__Given records__.

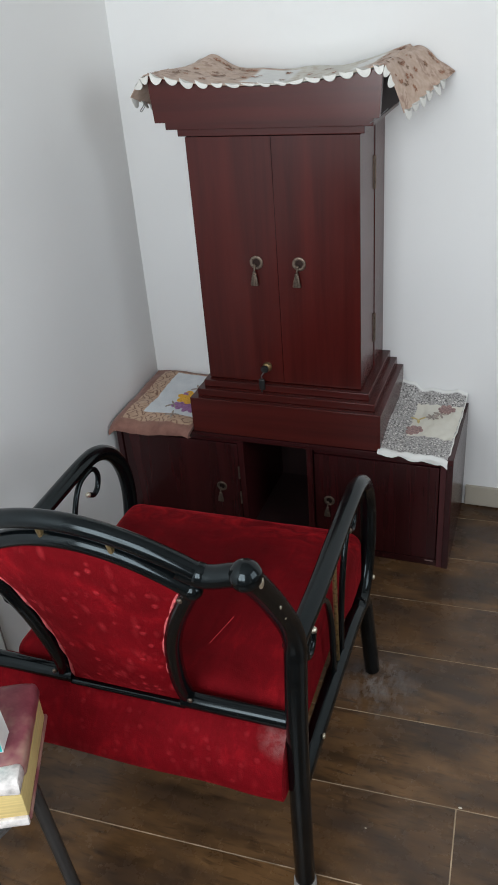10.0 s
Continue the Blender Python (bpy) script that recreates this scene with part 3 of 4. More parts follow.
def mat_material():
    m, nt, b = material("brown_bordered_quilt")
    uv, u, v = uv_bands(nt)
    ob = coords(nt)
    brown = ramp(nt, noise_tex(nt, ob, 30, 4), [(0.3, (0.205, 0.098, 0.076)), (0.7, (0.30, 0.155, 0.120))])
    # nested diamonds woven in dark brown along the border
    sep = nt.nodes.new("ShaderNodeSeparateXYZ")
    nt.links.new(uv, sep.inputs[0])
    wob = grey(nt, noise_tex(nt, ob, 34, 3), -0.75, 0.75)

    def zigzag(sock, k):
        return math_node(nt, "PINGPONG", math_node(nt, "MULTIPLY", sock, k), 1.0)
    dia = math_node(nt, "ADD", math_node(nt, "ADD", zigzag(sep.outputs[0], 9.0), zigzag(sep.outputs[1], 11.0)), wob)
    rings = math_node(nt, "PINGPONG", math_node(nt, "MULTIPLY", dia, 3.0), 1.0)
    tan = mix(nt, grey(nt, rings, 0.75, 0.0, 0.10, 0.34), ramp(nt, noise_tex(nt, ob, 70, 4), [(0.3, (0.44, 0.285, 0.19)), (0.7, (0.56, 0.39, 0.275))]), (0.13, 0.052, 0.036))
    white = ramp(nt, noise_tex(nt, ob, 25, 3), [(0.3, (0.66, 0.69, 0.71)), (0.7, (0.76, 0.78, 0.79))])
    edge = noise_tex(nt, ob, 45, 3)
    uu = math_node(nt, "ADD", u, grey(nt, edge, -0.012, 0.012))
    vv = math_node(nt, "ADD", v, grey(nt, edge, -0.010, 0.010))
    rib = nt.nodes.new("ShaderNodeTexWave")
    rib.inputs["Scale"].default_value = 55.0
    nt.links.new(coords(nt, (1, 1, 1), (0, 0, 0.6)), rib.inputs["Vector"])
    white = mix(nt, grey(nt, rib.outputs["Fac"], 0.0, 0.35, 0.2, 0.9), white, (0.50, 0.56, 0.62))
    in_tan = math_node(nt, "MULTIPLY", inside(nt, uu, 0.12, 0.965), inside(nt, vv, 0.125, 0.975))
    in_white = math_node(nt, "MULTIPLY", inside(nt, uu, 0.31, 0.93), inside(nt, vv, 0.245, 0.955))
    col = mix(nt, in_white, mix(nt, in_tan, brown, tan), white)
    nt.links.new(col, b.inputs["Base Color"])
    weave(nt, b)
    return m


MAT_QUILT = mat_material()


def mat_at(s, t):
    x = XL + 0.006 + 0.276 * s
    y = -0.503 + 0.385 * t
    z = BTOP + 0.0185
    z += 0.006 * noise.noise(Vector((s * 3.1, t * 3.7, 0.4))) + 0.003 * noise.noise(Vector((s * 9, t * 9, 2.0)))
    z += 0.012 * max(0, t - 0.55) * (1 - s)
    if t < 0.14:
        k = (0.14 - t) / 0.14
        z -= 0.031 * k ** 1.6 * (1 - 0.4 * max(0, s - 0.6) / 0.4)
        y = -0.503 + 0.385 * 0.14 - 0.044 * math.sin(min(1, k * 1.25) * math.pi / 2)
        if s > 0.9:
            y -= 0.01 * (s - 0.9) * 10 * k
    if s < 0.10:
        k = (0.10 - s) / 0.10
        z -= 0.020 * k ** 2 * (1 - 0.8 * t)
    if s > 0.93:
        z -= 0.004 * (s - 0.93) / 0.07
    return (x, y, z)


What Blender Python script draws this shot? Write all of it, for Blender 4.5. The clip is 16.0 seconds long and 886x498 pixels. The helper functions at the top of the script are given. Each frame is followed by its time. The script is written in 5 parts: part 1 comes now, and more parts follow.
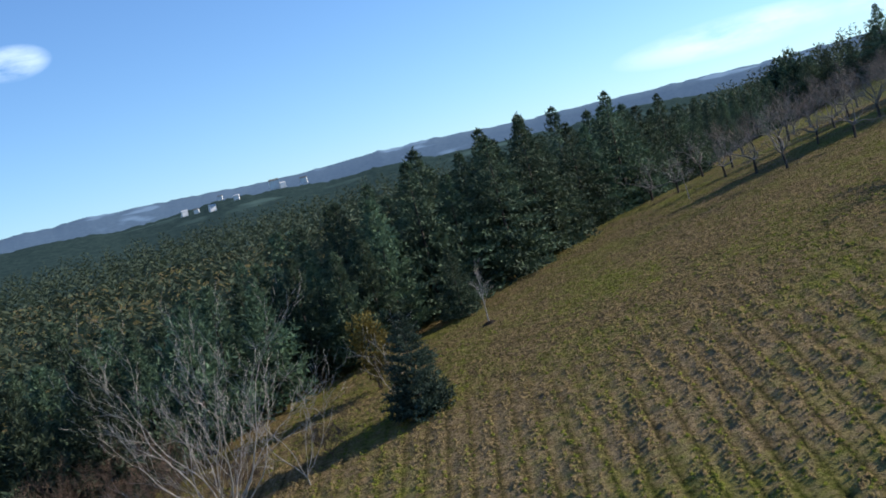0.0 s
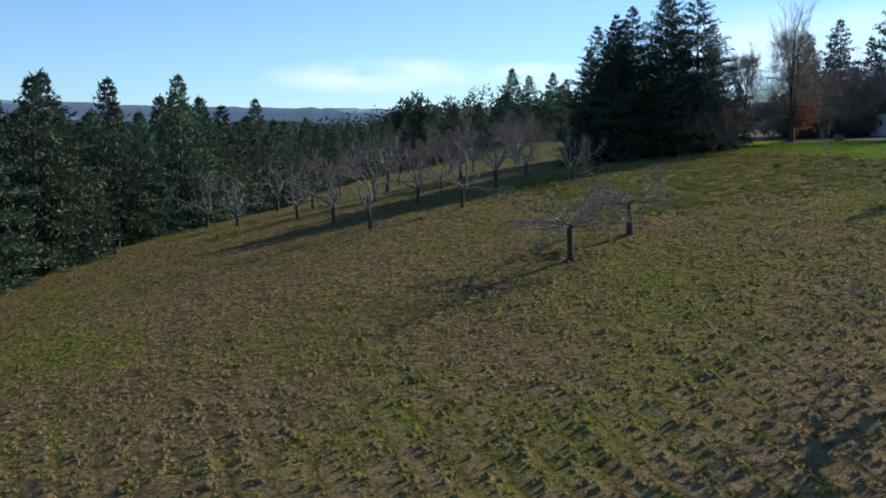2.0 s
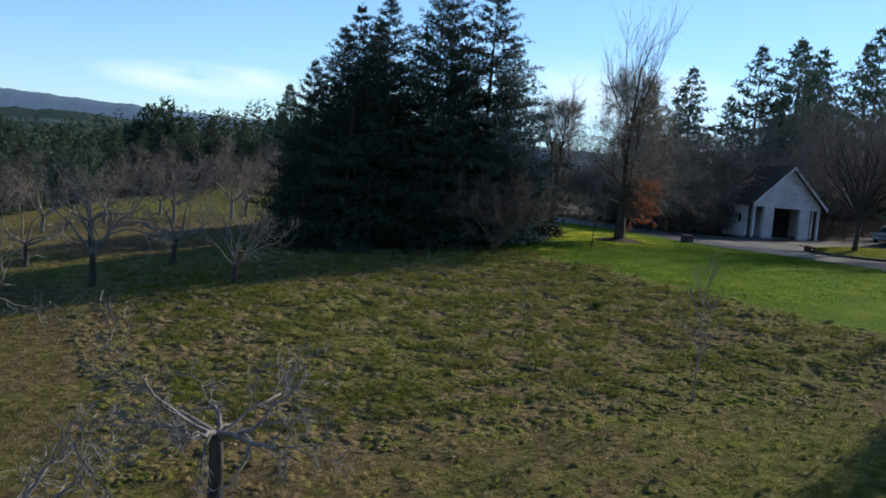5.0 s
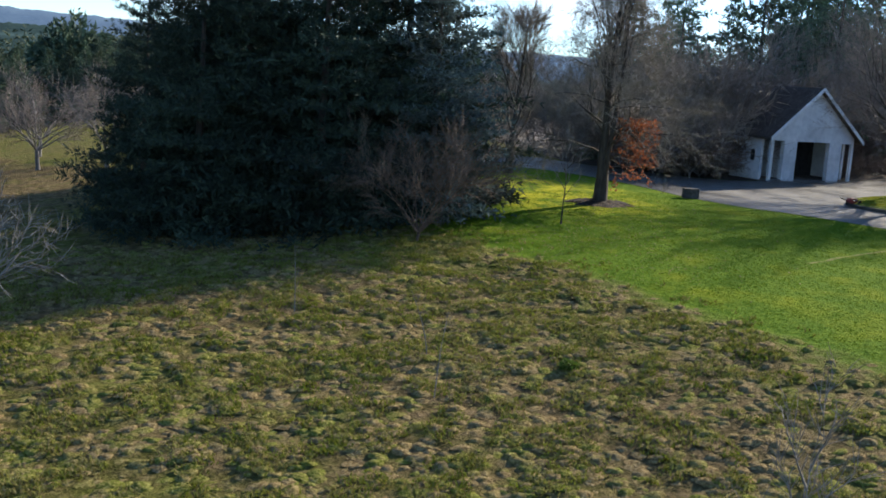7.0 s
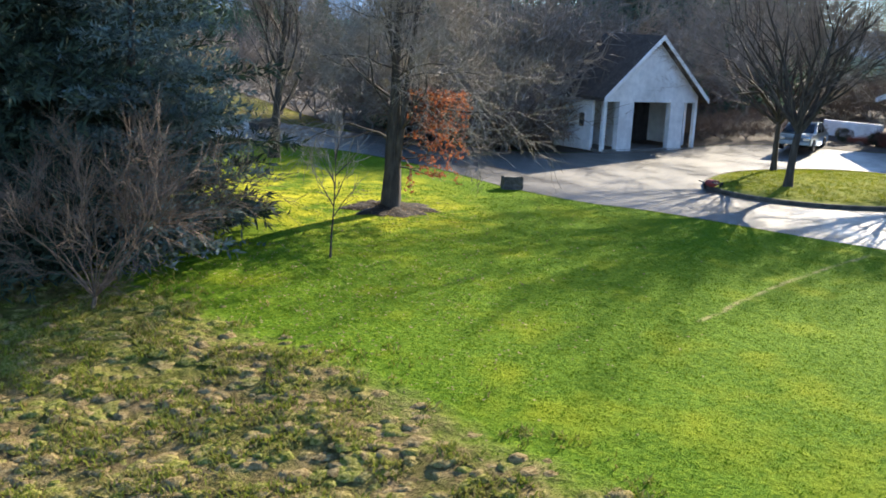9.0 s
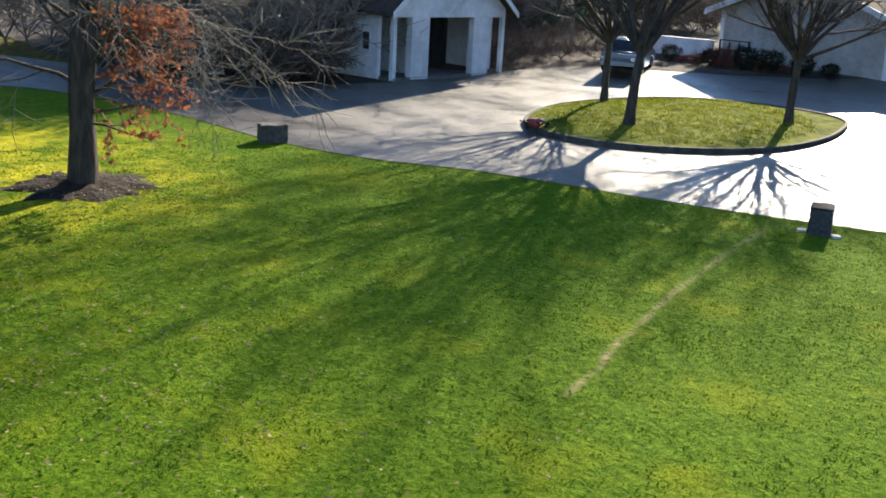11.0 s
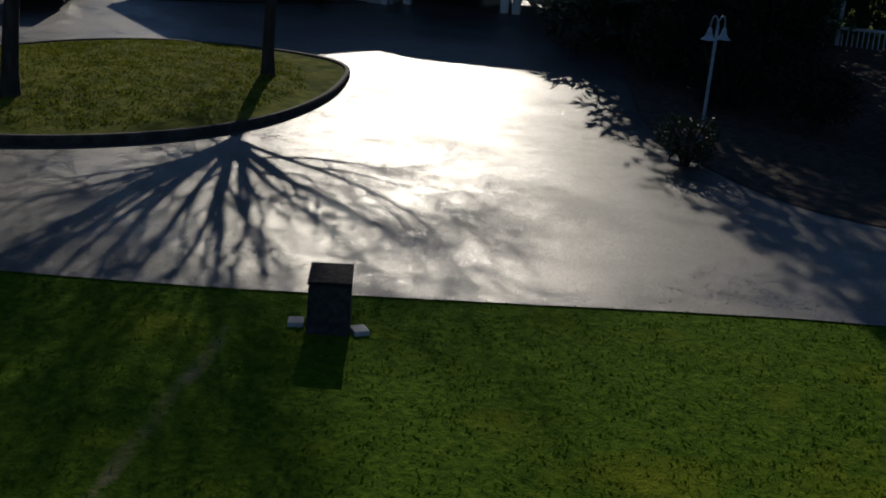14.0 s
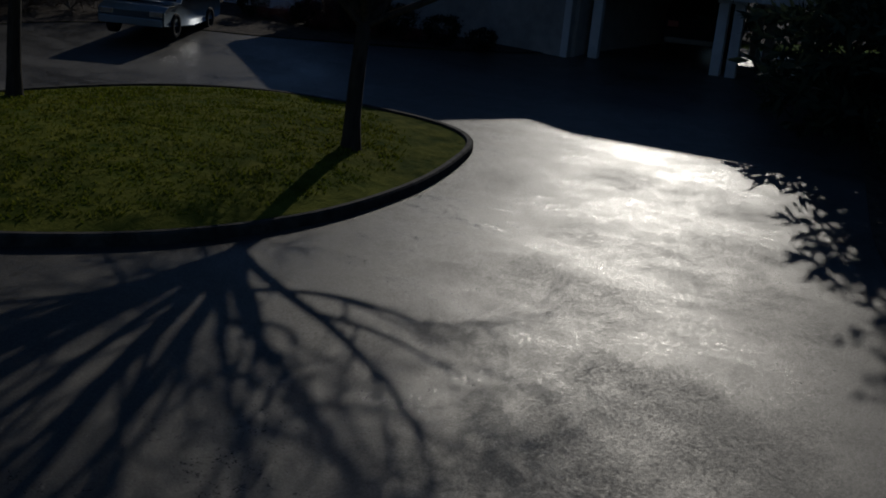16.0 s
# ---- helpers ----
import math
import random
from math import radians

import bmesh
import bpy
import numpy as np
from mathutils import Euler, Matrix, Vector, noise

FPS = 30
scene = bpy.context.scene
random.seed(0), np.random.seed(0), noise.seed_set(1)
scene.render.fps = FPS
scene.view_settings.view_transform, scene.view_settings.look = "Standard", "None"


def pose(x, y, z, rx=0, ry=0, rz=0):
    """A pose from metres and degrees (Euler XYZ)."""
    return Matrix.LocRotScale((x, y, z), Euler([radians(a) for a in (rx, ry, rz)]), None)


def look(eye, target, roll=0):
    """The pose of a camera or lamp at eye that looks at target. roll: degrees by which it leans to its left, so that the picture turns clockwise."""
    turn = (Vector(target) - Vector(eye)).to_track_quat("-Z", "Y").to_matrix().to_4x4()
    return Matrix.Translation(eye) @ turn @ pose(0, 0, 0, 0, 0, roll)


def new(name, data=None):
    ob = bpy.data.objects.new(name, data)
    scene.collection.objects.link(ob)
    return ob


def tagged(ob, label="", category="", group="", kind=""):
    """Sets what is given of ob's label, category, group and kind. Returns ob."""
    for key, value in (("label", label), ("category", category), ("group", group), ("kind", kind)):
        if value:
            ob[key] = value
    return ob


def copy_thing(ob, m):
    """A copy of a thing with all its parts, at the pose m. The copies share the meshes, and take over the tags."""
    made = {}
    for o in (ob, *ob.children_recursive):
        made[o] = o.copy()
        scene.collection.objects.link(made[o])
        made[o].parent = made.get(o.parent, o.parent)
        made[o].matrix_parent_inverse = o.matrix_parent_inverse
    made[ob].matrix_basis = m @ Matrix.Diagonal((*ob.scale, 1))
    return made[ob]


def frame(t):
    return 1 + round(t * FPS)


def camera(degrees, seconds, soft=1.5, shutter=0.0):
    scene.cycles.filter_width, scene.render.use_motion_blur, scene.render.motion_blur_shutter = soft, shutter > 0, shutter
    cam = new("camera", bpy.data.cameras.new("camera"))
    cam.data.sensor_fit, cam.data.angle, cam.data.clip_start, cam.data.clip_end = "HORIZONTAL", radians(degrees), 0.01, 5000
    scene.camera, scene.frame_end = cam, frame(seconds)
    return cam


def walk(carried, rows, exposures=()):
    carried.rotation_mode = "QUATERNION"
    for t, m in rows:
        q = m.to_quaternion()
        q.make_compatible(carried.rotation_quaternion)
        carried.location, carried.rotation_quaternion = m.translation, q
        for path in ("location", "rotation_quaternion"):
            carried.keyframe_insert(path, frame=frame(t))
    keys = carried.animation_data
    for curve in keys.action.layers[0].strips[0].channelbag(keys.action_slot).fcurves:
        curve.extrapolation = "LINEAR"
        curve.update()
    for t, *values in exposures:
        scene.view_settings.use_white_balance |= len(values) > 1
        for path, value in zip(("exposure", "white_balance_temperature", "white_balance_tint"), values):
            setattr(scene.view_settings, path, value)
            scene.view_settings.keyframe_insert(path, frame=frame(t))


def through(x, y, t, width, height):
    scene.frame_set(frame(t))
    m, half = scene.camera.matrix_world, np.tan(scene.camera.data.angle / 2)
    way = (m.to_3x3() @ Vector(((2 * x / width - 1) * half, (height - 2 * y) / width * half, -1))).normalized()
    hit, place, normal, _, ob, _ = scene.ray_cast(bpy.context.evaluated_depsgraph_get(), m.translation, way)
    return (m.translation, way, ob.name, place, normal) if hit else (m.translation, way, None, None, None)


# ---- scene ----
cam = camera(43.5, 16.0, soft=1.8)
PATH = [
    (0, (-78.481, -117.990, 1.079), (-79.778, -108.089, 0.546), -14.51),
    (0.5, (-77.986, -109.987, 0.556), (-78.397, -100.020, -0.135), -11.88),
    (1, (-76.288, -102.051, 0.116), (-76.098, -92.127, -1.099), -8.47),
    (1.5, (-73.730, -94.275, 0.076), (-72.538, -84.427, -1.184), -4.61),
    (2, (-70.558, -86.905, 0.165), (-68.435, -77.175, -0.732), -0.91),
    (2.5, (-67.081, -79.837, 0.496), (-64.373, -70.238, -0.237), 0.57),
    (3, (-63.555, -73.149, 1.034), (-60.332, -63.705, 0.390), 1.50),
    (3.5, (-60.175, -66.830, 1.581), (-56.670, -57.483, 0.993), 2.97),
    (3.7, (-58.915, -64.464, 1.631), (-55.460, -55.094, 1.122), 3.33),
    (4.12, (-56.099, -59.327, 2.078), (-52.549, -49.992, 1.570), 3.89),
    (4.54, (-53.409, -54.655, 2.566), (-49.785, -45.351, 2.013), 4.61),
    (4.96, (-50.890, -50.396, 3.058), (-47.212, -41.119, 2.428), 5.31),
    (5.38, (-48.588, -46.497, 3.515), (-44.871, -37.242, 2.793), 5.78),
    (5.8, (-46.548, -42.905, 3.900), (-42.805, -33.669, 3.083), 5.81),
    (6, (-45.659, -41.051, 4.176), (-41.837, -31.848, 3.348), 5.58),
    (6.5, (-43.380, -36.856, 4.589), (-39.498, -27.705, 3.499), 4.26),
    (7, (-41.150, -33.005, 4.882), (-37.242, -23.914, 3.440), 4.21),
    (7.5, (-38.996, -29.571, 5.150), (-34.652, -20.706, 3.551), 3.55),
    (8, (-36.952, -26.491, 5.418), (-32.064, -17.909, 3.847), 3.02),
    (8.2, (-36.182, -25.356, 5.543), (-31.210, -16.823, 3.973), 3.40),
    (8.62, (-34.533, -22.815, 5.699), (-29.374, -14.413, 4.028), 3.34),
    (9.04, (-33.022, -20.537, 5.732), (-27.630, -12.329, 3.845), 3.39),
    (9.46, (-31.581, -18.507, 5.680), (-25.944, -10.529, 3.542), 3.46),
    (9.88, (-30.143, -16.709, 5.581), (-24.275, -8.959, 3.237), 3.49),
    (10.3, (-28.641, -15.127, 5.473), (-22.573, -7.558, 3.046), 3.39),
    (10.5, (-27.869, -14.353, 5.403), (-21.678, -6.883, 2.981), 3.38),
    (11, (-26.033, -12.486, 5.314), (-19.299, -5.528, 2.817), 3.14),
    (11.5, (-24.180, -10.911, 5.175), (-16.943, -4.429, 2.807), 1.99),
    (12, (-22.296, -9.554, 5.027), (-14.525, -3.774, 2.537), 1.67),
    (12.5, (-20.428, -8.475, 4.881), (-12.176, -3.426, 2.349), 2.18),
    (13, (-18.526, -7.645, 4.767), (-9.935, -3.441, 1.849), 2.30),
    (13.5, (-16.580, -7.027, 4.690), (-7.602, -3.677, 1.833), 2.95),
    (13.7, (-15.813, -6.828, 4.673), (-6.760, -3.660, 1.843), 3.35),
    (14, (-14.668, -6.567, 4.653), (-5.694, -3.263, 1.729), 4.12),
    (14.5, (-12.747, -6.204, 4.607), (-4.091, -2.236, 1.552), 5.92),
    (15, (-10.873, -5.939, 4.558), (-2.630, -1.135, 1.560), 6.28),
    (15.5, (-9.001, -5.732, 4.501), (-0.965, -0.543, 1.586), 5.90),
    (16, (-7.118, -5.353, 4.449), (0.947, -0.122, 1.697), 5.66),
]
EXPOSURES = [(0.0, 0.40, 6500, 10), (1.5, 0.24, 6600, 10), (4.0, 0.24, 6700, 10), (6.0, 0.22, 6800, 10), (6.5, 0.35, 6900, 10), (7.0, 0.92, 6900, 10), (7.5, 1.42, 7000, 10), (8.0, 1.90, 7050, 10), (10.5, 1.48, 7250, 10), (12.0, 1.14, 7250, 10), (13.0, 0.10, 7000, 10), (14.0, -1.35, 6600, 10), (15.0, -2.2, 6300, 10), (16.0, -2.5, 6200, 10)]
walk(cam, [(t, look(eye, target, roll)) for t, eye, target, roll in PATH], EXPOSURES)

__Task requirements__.
Transcribe word for word the lines from the one holding "Continue the Blender" through the one holding "wob = grey(nt, noise_tex(nt, ob, 34, 3), -0.75, 0.75)". Include both, and add nothing.

__Output of the task__.
Continue the Blender Python (bpy) script that recreates this scene with part 3 of 4. More parts follow.
def mat_material():
    m, nt, b = material("brown_bordered_quilt")
    uv, u, v = uv_bands(nt)
    ob = coords(nt)
    brown = ramp(nt, noise_tex(nt, ob, 30, 4), [(0.3, (0.205, 0.098, 0.076)), (0.7, (0.30, 0.155, 0.120))])
    # nested diamonds woven in dark brown along the border
    sep = nt.nodes.new("ShaderNodeSeparateXYZ")
    nt.links.new(uv, sep.inputs[0])
    wob = grey(nt, noise_tex(nt, ob, 34, 3), -0.75, 0.75)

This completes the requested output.